Finding the right venue for an event here in New York City can be harder than finding a job, an apartment, or even a date. Ok, maybe that’s exaggerating a bit, but it’s still not always an easy task. Part of being a full-service production agency is being able to help clients navigate this process (of finding a venue, not a date).  Offering up the venue is one thing – following through on things like in-house AV requirements, venue capacity, nearby hotels, and of course, availability, can quickly add pages to that venue deck.

In the case of CNN’s “The Movies”, we were fortunate that our client recently relocated their offices to Hudson Yards, so deciding where to execute the event was a little easier this go around. 

As you may be aware, Hudson Yards is the largest private real estate development in the United States by area. It’s New York’s newest neighborhood and home to more than 100 shops and restaurants, offices for major brands and organizations, significant public art and cultural institutions including The Shed and The Vessel, as well as 14 acres of public plazas and gardens.  And if you haven’t tried the milkshakes at Kith, I suggest doing so immediately (after you finish reading this blog post, of course).

One of the many reasons we were excited to work with CNN again is that this would be the first experiential activation of this kind at the venue. Being first to market on anything carries its own weight, especially in the event world. As if there wasn’t enough pressure to execute flawlessly before, this factor certainly weighed heavily on us, in the most exciting way possible.

Happy to say the event was a huge success. We had thousands of visitors, live shots from CNN’s Brooke Baldwin, and even guest appearances from Austin Powers and Cher from Clueless.

Below are a couple shots from the event. There’s even one with yours truly and Akeem, from Coming to America.

MAG CEO Jonathan Margolis poses with CNN The Movies stars.

See? Told you so.

As everyone’s aware, venues themselves can vary as much as the weather forecast on event day.  There’s really no way I could cover it all here, but what follows are just a few things that come to mind when deciding where to activate:

  1. Indoor vs. Outdoor
    This particular event required a decent amount of space, as we had the structure itself as well as signage around its perimeter. We opted to tent the top using a clearspan so we could protect against rain and give it a popup feel but not lose the natural light. Outdoor events are always more fun and visible, especially if we’re open to the public.

    CNN The Movies Pop Up Video Store Experience brought foot traffic to Hudson Yards in NYC

    CNN The Movies Pop Up Video Store Experience at Hudson Yards in NYC

  2. Foot Traffic
    How busy is the venue without any special events going on? Is the activation visible to passersby who may not wish to enter or engage in the experience but still wish to see what’s happening?  As we know, not everyone has the time (or desire) to engage in the activation, but we still want to make a quick impression, even if it’s just to share tune-in info.

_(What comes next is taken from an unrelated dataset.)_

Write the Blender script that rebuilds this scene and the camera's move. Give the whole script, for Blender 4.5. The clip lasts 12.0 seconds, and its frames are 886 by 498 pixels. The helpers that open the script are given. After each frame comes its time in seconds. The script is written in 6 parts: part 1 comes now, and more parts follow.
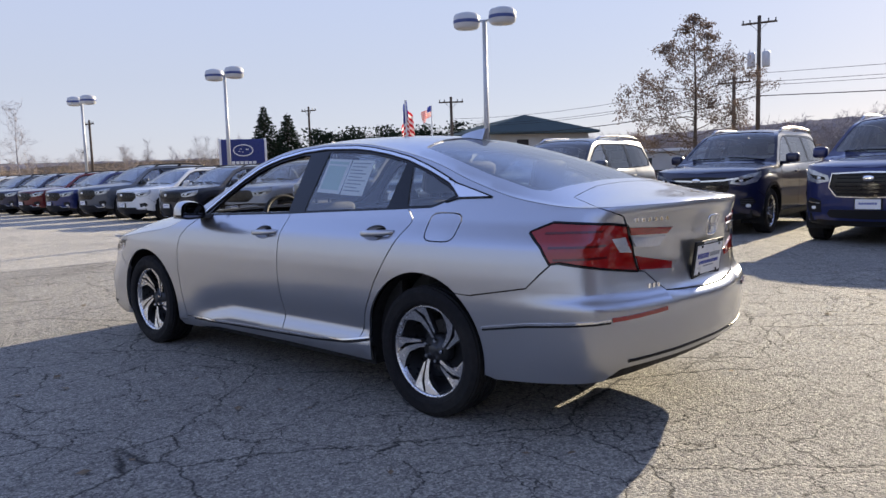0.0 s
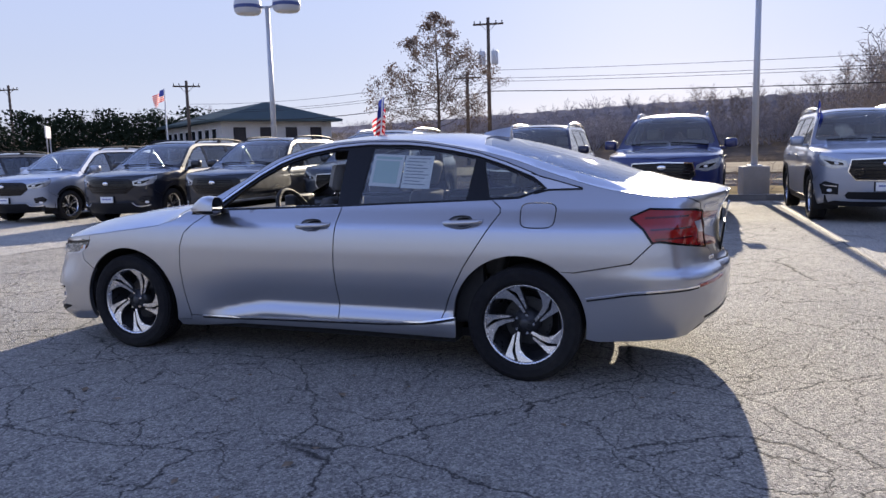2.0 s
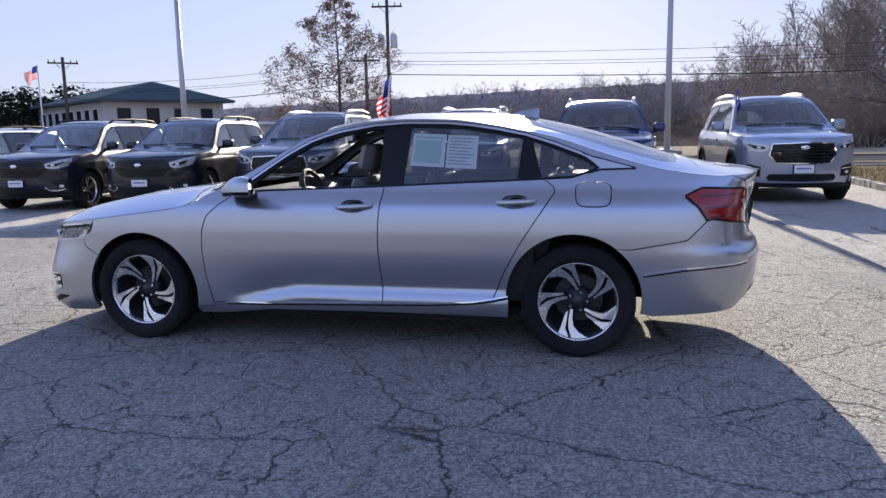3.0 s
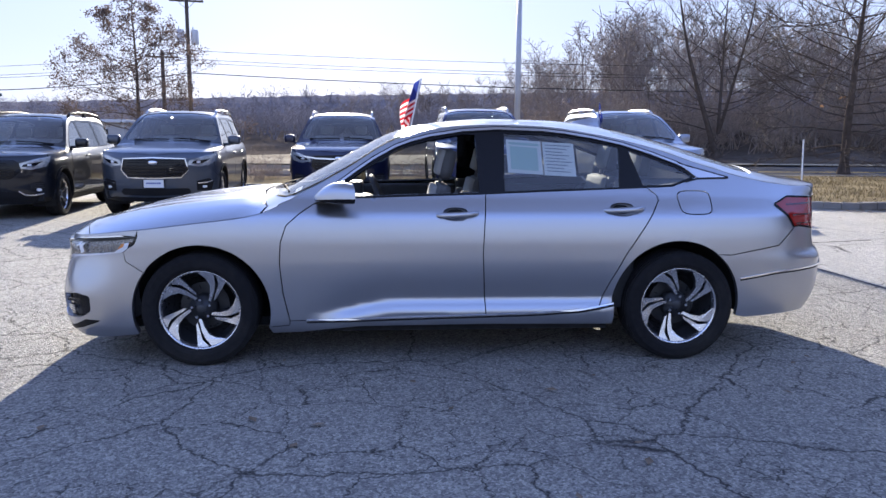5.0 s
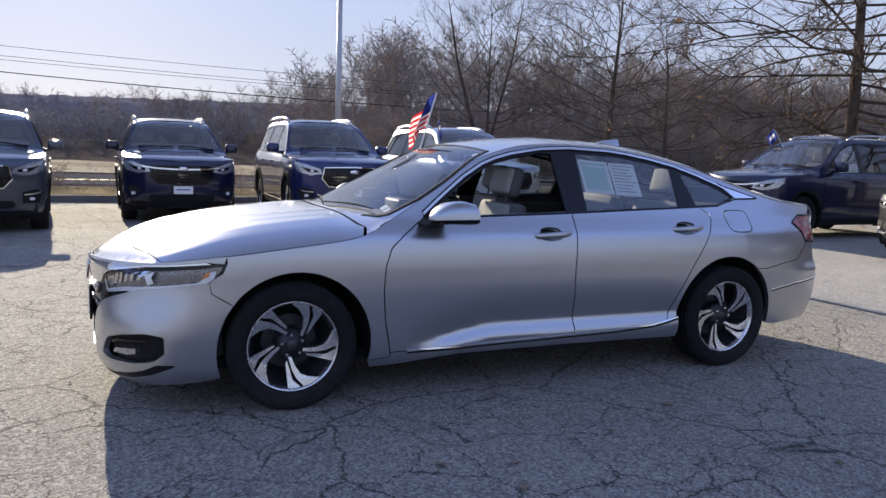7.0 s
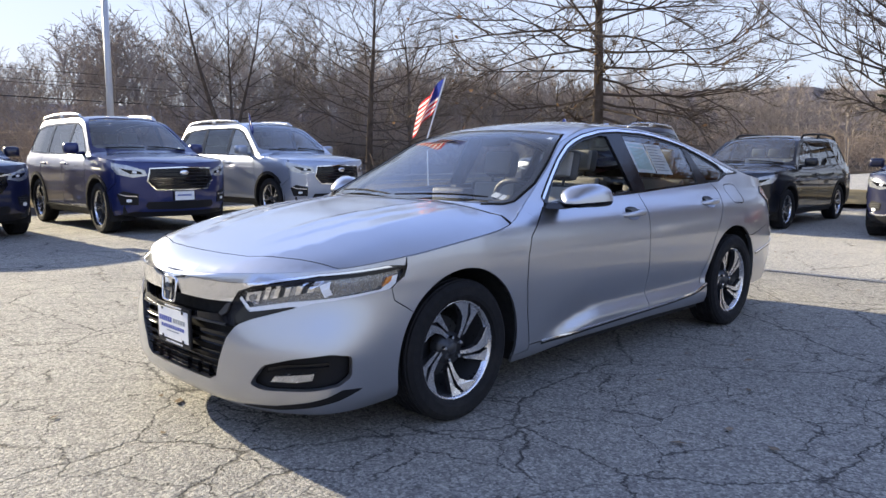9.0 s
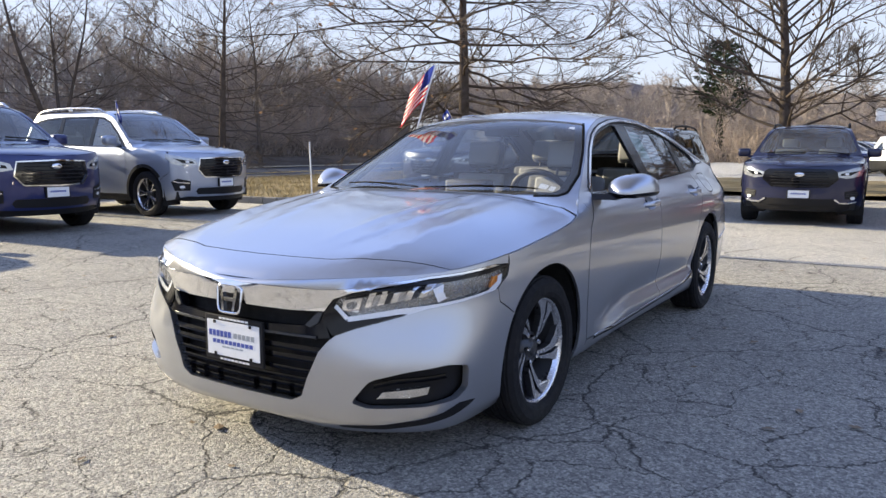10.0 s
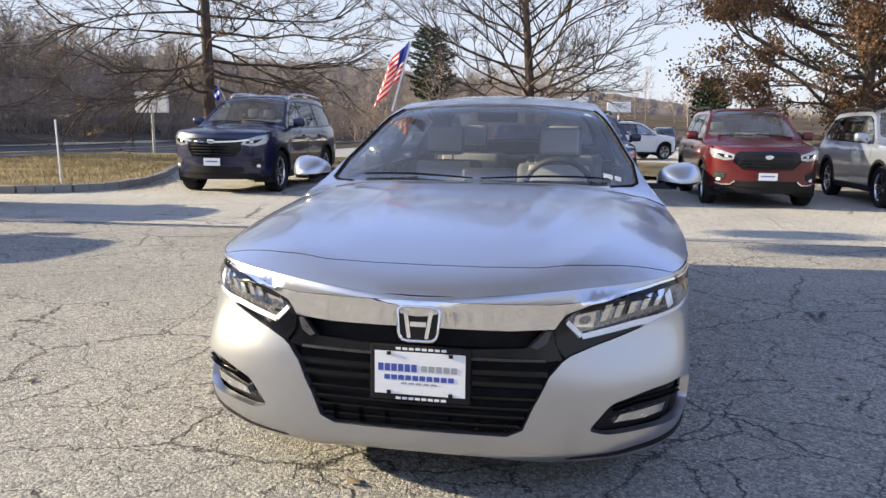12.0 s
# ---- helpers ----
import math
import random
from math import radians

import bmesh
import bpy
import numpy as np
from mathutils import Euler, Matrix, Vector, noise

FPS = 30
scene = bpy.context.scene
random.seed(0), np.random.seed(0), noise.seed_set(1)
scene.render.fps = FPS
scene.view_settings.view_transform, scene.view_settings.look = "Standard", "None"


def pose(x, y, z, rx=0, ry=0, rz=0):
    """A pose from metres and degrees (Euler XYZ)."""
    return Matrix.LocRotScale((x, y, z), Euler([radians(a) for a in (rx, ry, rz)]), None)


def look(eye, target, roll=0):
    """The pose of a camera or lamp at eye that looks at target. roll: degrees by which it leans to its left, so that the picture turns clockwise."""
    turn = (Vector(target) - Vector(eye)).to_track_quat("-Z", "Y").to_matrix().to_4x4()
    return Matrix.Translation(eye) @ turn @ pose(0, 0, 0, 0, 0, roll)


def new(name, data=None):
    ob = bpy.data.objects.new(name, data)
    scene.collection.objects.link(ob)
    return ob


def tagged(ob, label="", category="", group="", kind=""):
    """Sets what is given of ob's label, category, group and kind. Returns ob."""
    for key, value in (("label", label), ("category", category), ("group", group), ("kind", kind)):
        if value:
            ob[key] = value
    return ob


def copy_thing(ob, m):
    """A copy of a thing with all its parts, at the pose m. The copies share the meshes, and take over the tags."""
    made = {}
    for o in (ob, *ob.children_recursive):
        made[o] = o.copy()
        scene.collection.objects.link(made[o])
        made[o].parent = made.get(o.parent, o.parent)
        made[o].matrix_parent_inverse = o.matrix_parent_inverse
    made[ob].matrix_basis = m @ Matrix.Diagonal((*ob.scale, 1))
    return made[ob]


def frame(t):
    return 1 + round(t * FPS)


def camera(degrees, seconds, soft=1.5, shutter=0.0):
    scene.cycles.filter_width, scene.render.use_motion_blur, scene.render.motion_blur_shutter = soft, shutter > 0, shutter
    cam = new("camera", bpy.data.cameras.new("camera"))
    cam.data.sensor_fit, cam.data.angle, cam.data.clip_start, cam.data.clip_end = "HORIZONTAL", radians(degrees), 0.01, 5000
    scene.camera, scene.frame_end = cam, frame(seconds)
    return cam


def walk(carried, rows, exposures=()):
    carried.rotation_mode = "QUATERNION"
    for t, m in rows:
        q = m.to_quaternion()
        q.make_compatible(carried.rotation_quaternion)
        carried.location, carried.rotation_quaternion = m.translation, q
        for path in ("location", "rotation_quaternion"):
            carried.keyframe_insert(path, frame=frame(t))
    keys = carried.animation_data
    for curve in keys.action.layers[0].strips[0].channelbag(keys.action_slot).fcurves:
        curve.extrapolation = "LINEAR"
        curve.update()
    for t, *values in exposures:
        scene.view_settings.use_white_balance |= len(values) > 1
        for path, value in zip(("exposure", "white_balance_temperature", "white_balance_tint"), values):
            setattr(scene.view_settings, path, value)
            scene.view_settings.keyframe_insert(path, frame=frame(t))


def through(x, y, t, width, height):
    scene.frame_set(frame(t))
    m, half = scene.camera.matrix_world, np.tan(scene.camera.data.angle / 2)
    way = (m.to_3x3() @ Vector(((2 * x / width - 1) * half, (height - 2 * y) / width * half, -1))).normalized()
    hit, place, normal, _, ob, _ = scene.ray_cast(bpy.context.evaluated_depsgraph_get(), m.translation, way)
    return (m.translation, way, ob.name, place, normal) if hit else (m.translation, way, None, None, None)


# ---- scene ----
cam = camera(61.6, 12.0)
PATH = [
    (0, (-3.875, 3.51, 1.218), (-2.549, 2.028, 1.008), -1.7),
    (0.5, (-3.578, 3.93, 1.222), (-2.398, 2.329, 1.01), -1.9),
    (1, (-3.267, 4.313, 1.234), (-2.244, 2.608, 1.014), -1.9),
    (1.5, (-2.873, 4.633, 1.259), (-2.01, 2.845, 1.022), -1.7),
    (2, (-2.458, 4.876, 1.316), (-1.751, 3.024, 1.054), -1.5),
    (2.5, (-1.994, 5.028, 1.314), (-1.433, 3.13, 1.025), -1.3),
    (3, (-1.546, 5.133, 1.31), (-1.124, 3.203, 1.0), -1.1),
    (5, (0.32, 5.119, 1.319), (0.177, 3.146, 1.021), 0.4),
    (5.5, (0.811, 5.012, 1.328), (0.513, 3.055, 1.042), 1.0),
    (6, (1.255, 4.906, 1.324), (0.795, 2.979, 1.049), 1.5),
    (6.5, (1.718, 4.689, 1.328), (1.095, 2.807, 1.064), 1.9),
    (7, (2.181, 4.494, 1.31), (1.39, 2.674, 1.057), 2.0),
    (9, (3.791, 3.192, 1.212), (2.396, 1.78, 0.963), 0.1),
    (9.5, (4.046, 2.701, 1.214), (2.513, 1.443, 0.953), -0.0),
    (10, (4.28, 2.233, 1.204), (2.617, 1.156, 0.933), -0.0),
    (10.5, (4.397, 1.7, 1.223), (2.623, 0.821, 0.941), 0.1),
    (11, (4.494, 1.237, 1.215), (2.636, 0.556, 0.921), 0.3),
    (11.5, (4.533, 0.82, 1.217), (2.62, 0.321, 0.91), 0.5),
    (12, (4.567, 0.477, 1.225), (2.623, 0.127, 0.907), 0.7),
]
walk(cam, [(t, look(eye, target, roll)) for t, eye, target, roll in PATH], exposures=[(0, 0.94, 6230, 21), (2.5, 0.94, 5780, 25), (3.2, 1.04, 5720, 25), (5.5, 1.32, 5500, 23), (6.3, 1.32, 5560, 22), (7, 0.86, 5960, 22), (9, 1.38, 6140, 18), (12, 1.34, 6380, 17)])

# ---- light: low winter sun behind the parked row ----
SUN_EL, SUN_X = 17.5, 0.075
sun_dir = Vector((SUN_X, -1, 0)).normalized() * math.cos(radians(SUN_EL)) + Vector((0, 0, math.sin(radians(SUN_EL))))
world = bpy.data.worlds.new("sky")
scene.world = world
world.use_nodes = True
wn = world.node_tree.nodes
sky = wn.new("ShaderNodeTexSky")
sky.sky_type, sky.sun_disc = "NISHITA", False
sky.sun_elevation, sky.sun_rotation = radians(SUN_EL), math.atan2(sun_dir.x, sun_dir.y)
sky.air_density, sky.dust_density, sky.ozone_density = 1.0, 0.4, 2.0
wn["Background"].inputs["Strength"].default_value = 0.074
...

    Inside CNN's "The Movies" throwback video store


  3. Utilities
    It takes a lot to power an event, literally. Are things like electric and Wi-Fi readily available or will they need to be brought in? It’s obviously easier when things like this are available and easily accessible. Fortunately, Hudson Yards has Wi-Fi throughout the venue, as well as power and parking nearby.

  4. Star Power
    With venues, as with many things, sometimes what’s new can quickly get old. Have so many events been executed here before that consumers (and press) already lost interest after reading the release? In the end you want a venue that offers just as much excitement as the event itself.

After years of being onsite at activations across the country, it seems people often show up at an event not always realizing just how much goes into planning it.  I suppose the same holds true for a Broadway show or new restaurant opening in your neighborhood. Perhaps a future blog will focus on some of the more behind-the-scenes work that’s not always visible to the naked eye.

For now, I’ll say congratulations to the team here behind the CNN event – Rachel Jenkins, Linda Rhodes, and of course Lenetta Pesotini, as well as everyone else from MAG who pitched in to help. And to our good friends CNN, thank you for entrusting us with helping to raise awareness of “The Movies.” We’re already looking forward to the next one.